Written problem: Repeat every line of the data exactly, but not the pictures.

Given material:

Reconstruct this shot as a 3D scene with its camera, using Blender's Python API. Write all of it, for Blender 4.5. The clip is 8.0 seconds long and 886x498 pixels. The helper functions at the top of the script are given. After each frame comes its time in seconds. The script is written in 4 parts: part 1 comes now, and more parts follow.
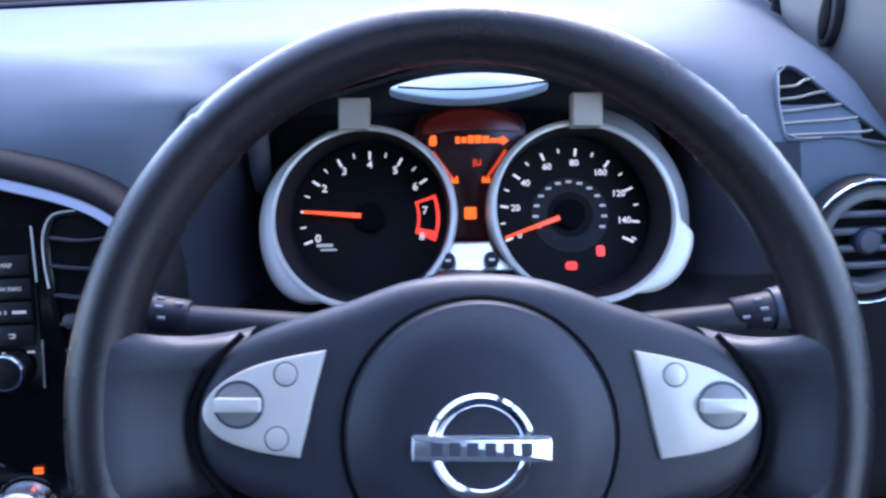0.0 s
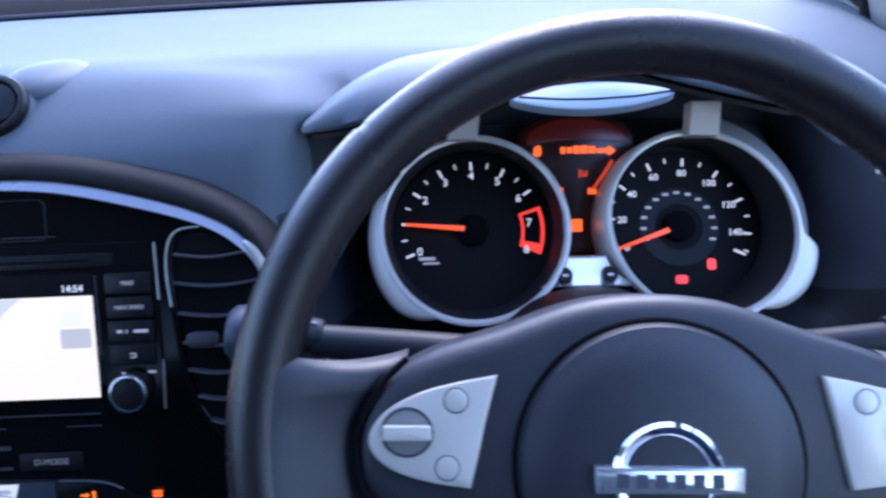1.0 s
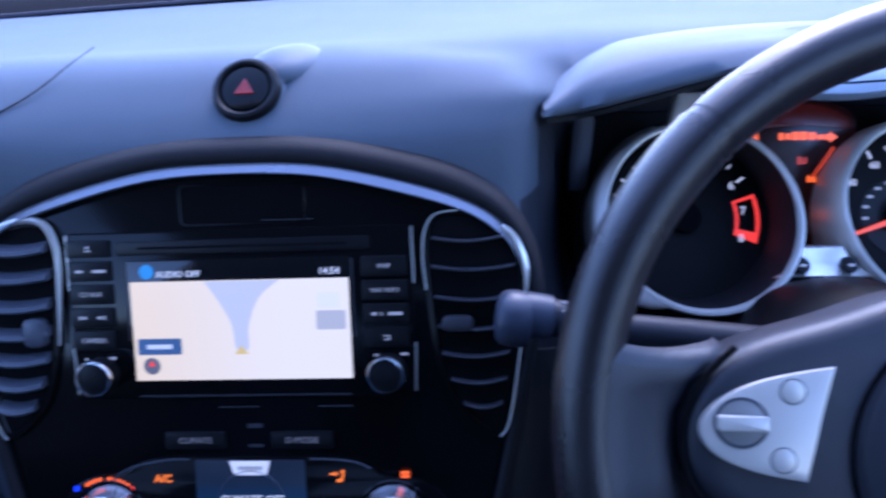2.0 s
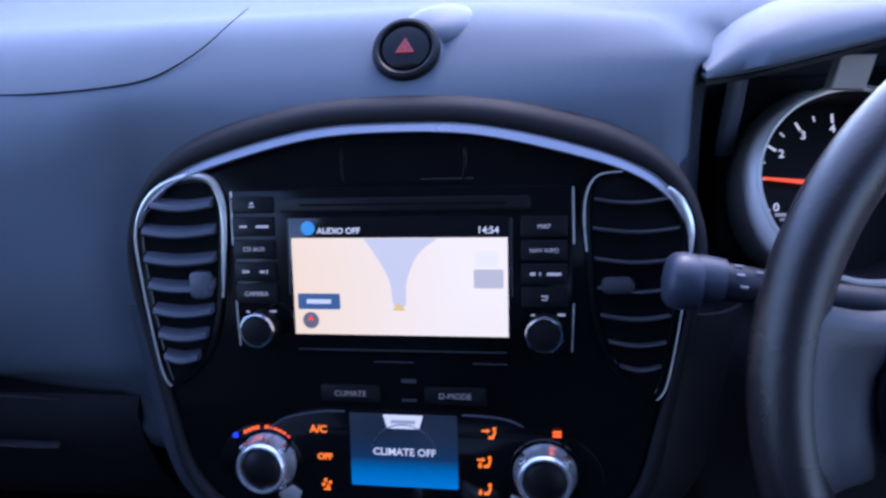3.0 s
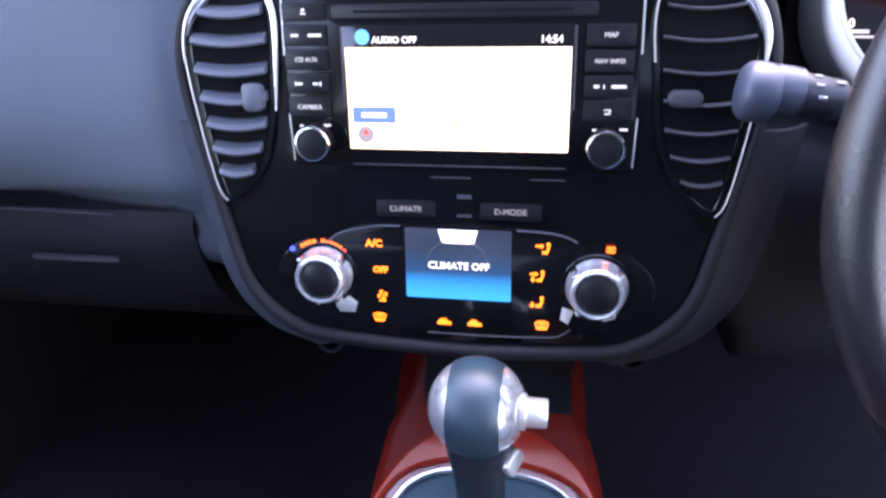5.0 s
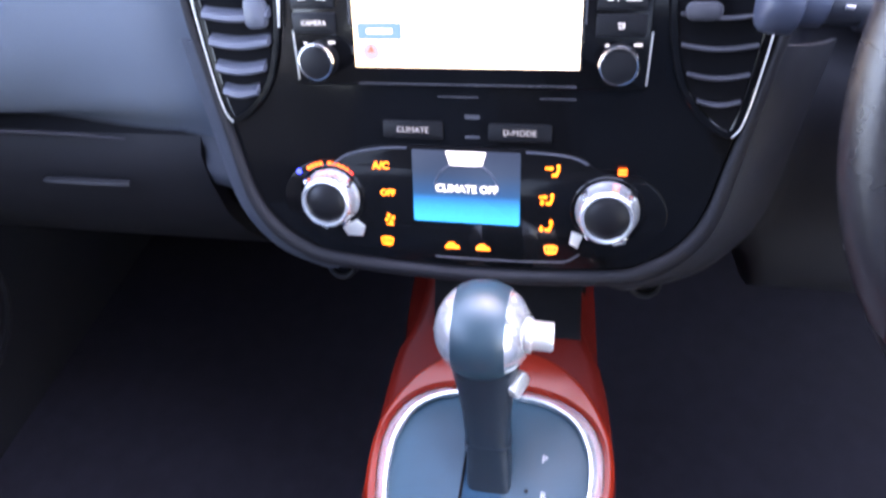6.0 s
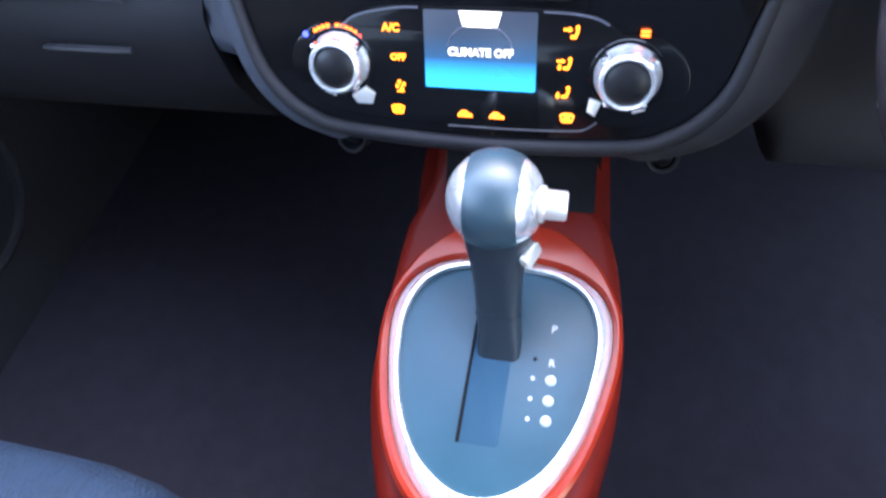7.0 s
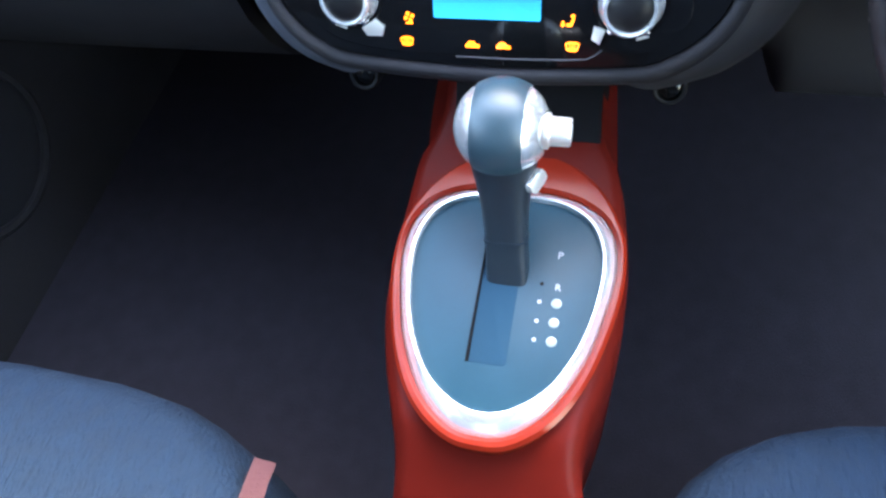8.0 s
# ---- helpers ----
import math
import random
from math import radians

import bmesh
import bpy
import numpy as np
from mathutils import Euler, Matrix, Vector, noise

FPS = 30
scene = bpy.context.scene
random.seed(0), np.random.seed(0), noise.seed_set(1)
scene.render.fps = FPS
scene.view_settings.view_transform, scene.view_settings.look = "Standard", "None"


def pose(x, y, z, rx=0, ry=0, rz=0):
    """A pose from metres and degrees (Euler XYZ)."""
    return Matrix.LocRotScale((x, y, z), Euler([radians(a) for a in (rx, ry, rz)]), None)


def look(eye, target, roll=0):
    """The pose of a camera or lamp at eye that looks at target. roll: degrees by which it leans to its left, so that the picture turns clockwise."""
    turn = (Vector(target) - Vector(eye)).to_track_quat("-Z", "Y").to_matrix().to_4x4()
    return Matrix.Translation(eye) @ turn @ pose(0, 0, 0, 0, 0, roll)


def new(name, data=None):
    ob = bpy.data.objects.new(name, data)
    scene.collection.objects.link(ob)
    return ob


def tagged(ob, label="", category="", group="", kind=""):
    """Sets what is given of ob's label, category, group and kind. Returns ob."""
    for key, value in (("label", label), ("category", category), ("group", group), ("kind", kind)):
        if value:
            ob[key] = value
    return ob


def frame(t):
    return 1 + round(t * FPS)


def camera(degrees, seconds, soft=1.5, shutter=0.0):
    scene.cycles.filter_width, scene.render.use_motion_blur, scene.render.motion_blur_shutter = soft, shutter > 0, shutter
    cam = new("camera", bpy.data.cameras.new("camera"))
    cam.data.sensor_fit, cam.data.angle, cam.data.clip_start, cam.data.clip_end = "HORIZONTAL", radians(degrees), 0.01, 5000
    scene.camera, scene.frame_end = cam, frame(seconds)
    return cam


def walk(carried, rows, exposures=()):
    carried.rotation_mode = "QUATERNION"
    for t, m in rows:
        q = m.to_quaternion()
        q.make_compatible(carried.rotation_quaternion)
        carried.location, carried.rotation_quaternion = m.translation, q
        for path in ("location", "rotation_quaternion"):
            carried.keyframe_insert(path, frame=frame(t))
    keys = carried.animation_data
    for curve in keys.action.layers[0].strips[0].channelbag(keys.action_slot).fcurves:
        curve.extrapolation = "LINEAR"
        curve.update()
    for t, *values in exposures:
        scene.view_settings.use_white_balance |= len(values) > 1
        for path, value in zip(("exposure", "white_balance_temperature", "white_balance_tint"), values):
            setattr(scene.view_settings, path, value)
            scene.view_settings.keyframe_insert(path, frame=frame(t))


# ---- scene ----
cam = camera(63.5, 8.0, soft=2.5, shutter=0.5)
PATH = [
    (0, (0.334, -0.37, 0.841), (0.335, 1.438, -0.015), -2.3),
    (0.5, (0.304, -0.366, 0.844), (0.303, 1.444, -0.008), -2.1),
    (1, (0.266, -0.354, 0.844), (0.238, 1.458, 0.0), -2.8),
    (1.5, (0.209, -0.353, 0.849), (0.166, 1.448, -0.02), -2.9),
    (2, (0.149, -0.354, 0.847), (-0.007, 1.441, -0.021), -3.7),
    (2.2, (0.133, -0.355, 0.846), (-0.071, 1.435, -0.022), -4.1),
    (3.3, (0.081, -0.366, 0.84), (-0.241, 1.374, -0.092), -4.6),
    (3.5, (0.077, -0.365, 0.835), (-0.249, 1.372, -0.101), -4.5),
    (4, (0.075, -0.375, 0.834), (-0.257, 1.316, -0.181), -5.0),
    (4.5, (0.066, -0.376, 0.833), (-0.263, 1.224, -0.321), -5.4),
    (4.7, (0.065, -0.375, 0.831), (-0.265, 1.18, -0.383), -5.4),
    (5.8, (0.078, -0.376, 0.817), (-0.325, 1.05, -0.526), -7.2),
    (6, (0.076, -0.374, 0.816), (-0.325, 1.004, -0.576), -7.6),
    (6.5, (0.076, -0.373, 0.808), (-0.33, 0.862, -0.712), -9.0),
    (7, (0.076, -0.378, 0.802), (-0.334, 0.764, -0.788), -9.9),
    (7.5, (0.079, -0.384, 0.8), (-0.344, 0.666, -0.849), -11.9),
    (8, (0.087, -0.398, 0.806), (-0.361, 0.624, -0.854), -13.6),
]
walk(cam, [(t, look(eye, target, roll)) for t, eye, target, roll in PATH],
     exposures=[(0.0, 3.38, 5900, 21), (1.0, 3.06, 5600, 21), (1.5, 2.95, 5480, 24), (2.0, 2.8, 5050, 28), (3.5, 3.0, 5850, 28), (4.0, 3.5, 6200, 28), (4.5, 4.3, 6900, 30), (6.0, 5.42, 7700, 27), (6.5, 5.67, 7400, 22), (8.0, 5.5, 7750, 8)])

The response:
Reconstruct this shot as a 3D scene with its camera, using Blender's Python API. Write all of it, for Blender 4.5. The clip is 8.0 seconds long and 886x498 pixels. The helper functions at the top of the script are given. After each frame comes its time in seconds. The script is written in 4 parts: part 1 comes now, and more parts follow.
0.0 s
1.0 s
2.0 s
3.0 s
5.0 s
6.0 s
7.0 s
8.0 s
# ---- helpers ----
import math
import random
from math import radians

import bmesh
import bpy
import numpy as np
from mathutils import Euler, Matrix, Vector, noise

FPS = 30
scene = bpy.context.scene
random.seed(0), np.random.seed(0), noise.seed_set(1)
scene.render.fps = FPS
scene.view_settings.view_transform, scene.view_settings.look = "Standard", "None"


def pose(x, y, z, rx=0, ry=0, rz=0):
    """A pose from metres and degrees (Euler XYZ)."""
    return Matrix.LocRotScale((x, y, z), Euler([radians(a) for a in (rx, ry, rz)]), None)


def look(eye, target, roll=0):
    """The pose of a camera or lamp at eye that looks at target. roll: degrees by which it leans to its left, so that the picture turns clockwise."""
    turn = (Vector(target) - Vector(eye)).to_track_quat("-Z", "Y").to_matrix().to_4x4()
    return Matrix.Translation(eye) @ turn @ pose(0, 0, 0, 0, 0, roll)


def new(name, data=None):
    ob = bpy.data.objects.new(name, data)
    scene.collection.objects.link(ob)
    return ob


def tagged(ob, label="", category="", group="", kind=""):
    """Sets what is given of ob's label, category, group and kind. Returns ob."""
    for key, value in (("label", label), ("category", category), ("group", group), ("kind", kind)):
        if value:
            ob[key] = value
    return ob


def frame(t):
    return 1 + round(t * FPS)


def camera(degrees, seconds, soft=1.5, shutter=0.0):
    scene.cycles.filter_width, scene.render.use_motion_blur, scene.render.motion_blur_shutter = soft, shutter > 0, shutter
    cam = new("camera", bpy.data.cameras.new("camera"))
    cam.data.sensor_fit, cam.data.angle, cam.data.clip_start, cam.data.clip_end = "HORIZONTAL", radians(degrees), 0.01, 5000
    scene.camera, scene.frame_end = cam, frame(seconds)
    return cam


def walk(carried, rows, exposures=()):
    carried.rotation_mode = "QUATERNION"
    for t, m in rows:
        q = m.to_quaternion()
        q.make_compatible(carried.rotation_quaternion)
        carried.location, carried.rotation_quaternion = m.translation, q
        for path in ("location", "rotation_quaternion"):
            carried.keyframe_insert(path, frame=frame(t))
    keys = carried.animation_data
    for curve in keys.action.layers[0].strips[0].channelbag(keys.action_slot).fcurves:
        curve.extrapolation = "LINEAR"
        curve.update()
    for t, *values in exposures:
        scene.view_settings.use_white_balance |= len(values) > 1
        for path, value in zip(("exposure", "white_balance_temperature", "white_balance_tint"), values):
            setattr(scene.view_settings, path, value)
            scene.view_settings.keyframe_insert(path, frame=frame(t))


# ---- scene ----
cam = camera(63.5, 8.0, soft=2.5, shutter=0.5)
PATH = [
    (0, (0.334, -0.37, 0.841), (0.335, 1.438, -0.015), -2.3),
    (0.5, (0.304, -0.366, 0.844), (0.303, 1.444, -0.008), -2.1),
    (1, (0.266, -0.354, 0.844), (0.238, 1.458, 0.0), -2.8),
    (1.5, (0.209, -0.353, 0.849), (0.166, 1.448, -0.02), -2.9),
    (2, (0.149, -0.354, 0.847), (-0.007, 1.441, -0.021), -3.7),
    (2.2, (0.133, -0.355, 0.846), (-0.071, 1.435, -0.022), -4.1),
    (3.3, (0.081, -0.366, 0.84), (-0.241, 1.374, -0.092), -4.6),
    (3.5, (0.077, -0.365, 0.835), (-0.249, 1.372, -0.101), -4.5),
    (4, (0.075, -0.375, 0.834), (-0.257, 1.316, -0.181), -5.0),
    (4.5, (0.066, -0.376, 0.833), (-0.263, 1.224, -0.321), -5.4),
    (4.7, (0.065, -0.375, 0.831), (-0.265, 1.18, -0.383), -5.4),
    (5.8, (0.078, -0.376, 0.817), (-0.325, 1.05, -0.526), -7.2),
    (6, (0.076, -0.374, 0.816), (-0.325, 1.004, -0.576), -7.6),
    (6.5, (0.076, -0.373, 0.808), (-0.33, 0.862, -0.712), -9.0),
    (7, (0.076, -0.378, 0.802), (-0.334, 0.764, -0.788), -9.9),
    (7.5, (0.079, -0.384, 0.8), (-0.344, 0.666, -0.849), -11.9),
    (8, (0.087, -0.398, 0.806), (-0.361, 0.624, -0.854), -13.6),
]
walk(cam, [(t, look(eye, target, roll)) for t, eye, target, roll in PATH],
     exposures=[(0.0, 3.38, 5900, 21), (1.0, 3.06, 5600, 21), (1.5, 2.95, 5480, 24), (2.0, 2.8, 5050, 28), (3.5, 3.0, 5850, 28), (4.0, 3.5, 6200, 28), (4.5, 4.3, 6900, 30), (6.0, 5.42, 7700, 27), (6.5, 5.67, 7400, 22), (8.0, 5.5, 7750, 8)])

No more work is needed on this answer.